* Begin SUPPLIED INFORMATION *

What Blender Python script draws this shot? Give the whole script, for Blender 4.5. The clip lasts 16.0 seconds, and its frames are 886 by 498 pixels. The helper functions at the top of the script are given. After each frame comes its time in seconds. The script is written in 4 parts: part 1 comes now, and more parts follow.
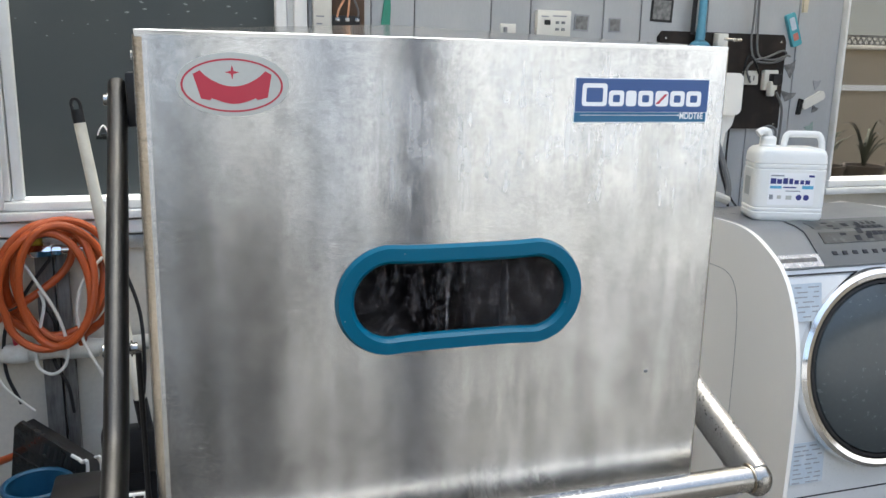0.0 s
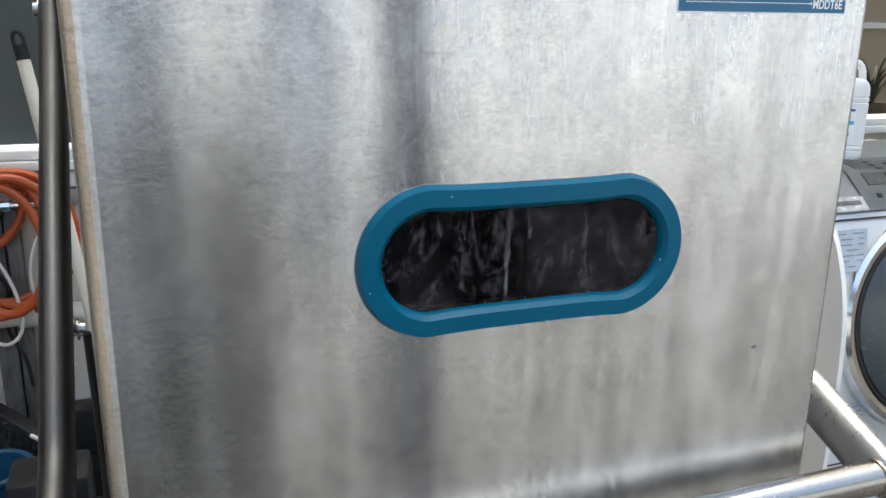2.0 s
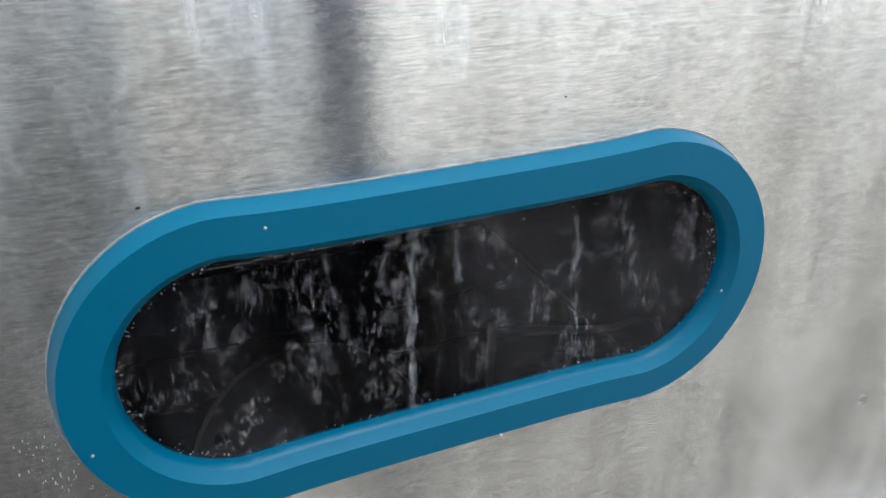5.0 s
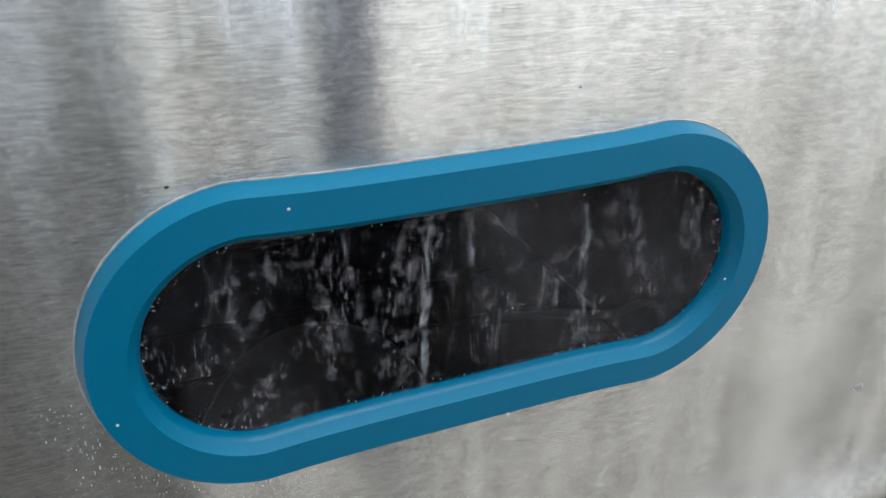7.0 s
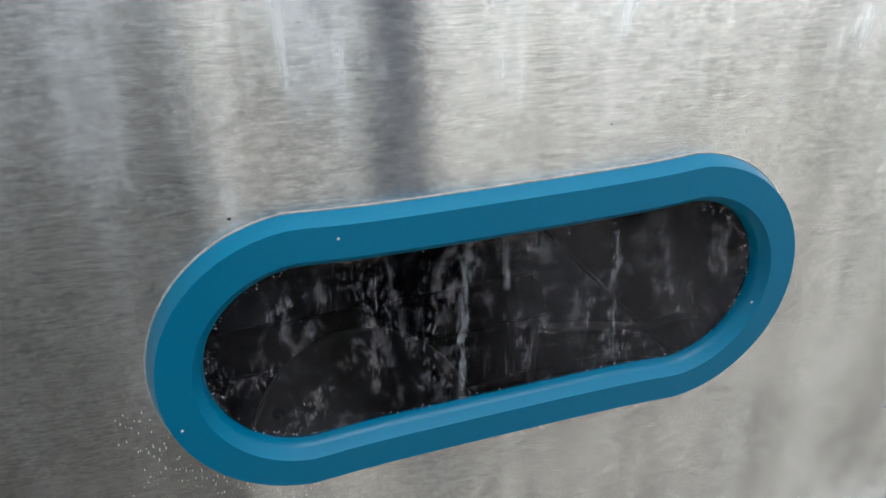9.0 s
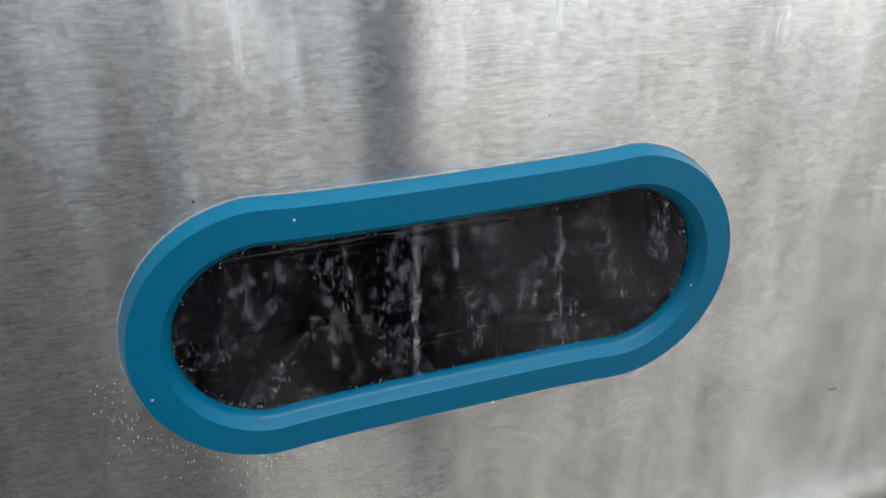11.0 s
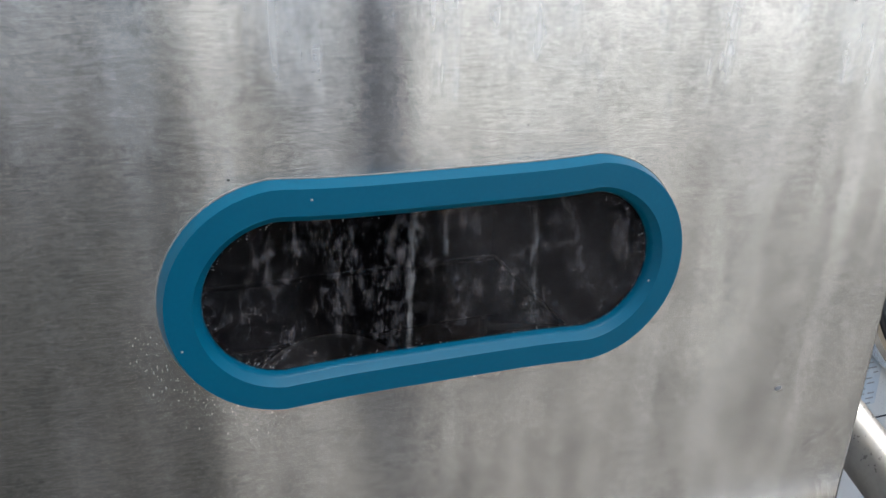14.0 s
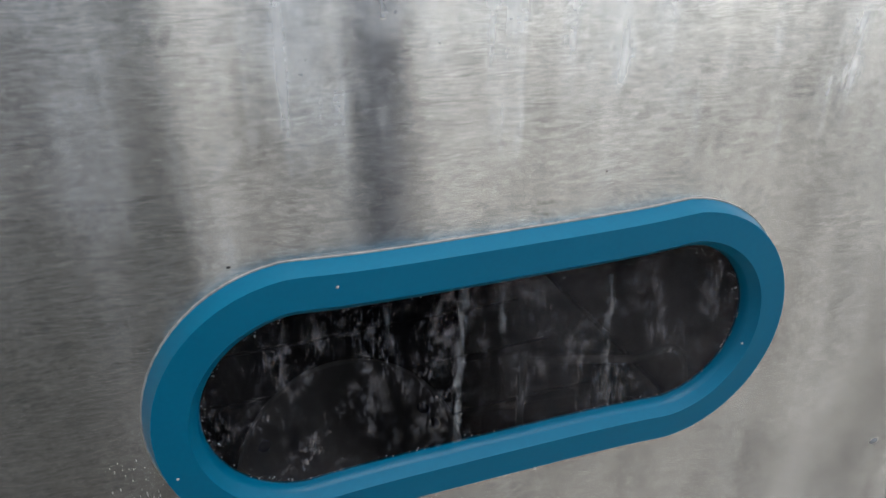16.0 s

* End SUPPLIED INFORMATION *

TASK INSTRUCTIONS – Quote in full the listing given above; the images are to be left out.

EXPECTED ANSWER –
What Blender Python script draws this shot? Give the whole script, for Blender 4.5. The clip lasts 16.0 seconds, and its frames are 886 by 498 pixels. The helper functions at the top of the script are given. After each frame comes its time in seconds. The script is written in 4 parts: part 1 comes now, and more parts follow.
0.0 s
2.0 s
5.0 s
7.0 s
9.0 s
11.0 s
14.0 s
16.0 s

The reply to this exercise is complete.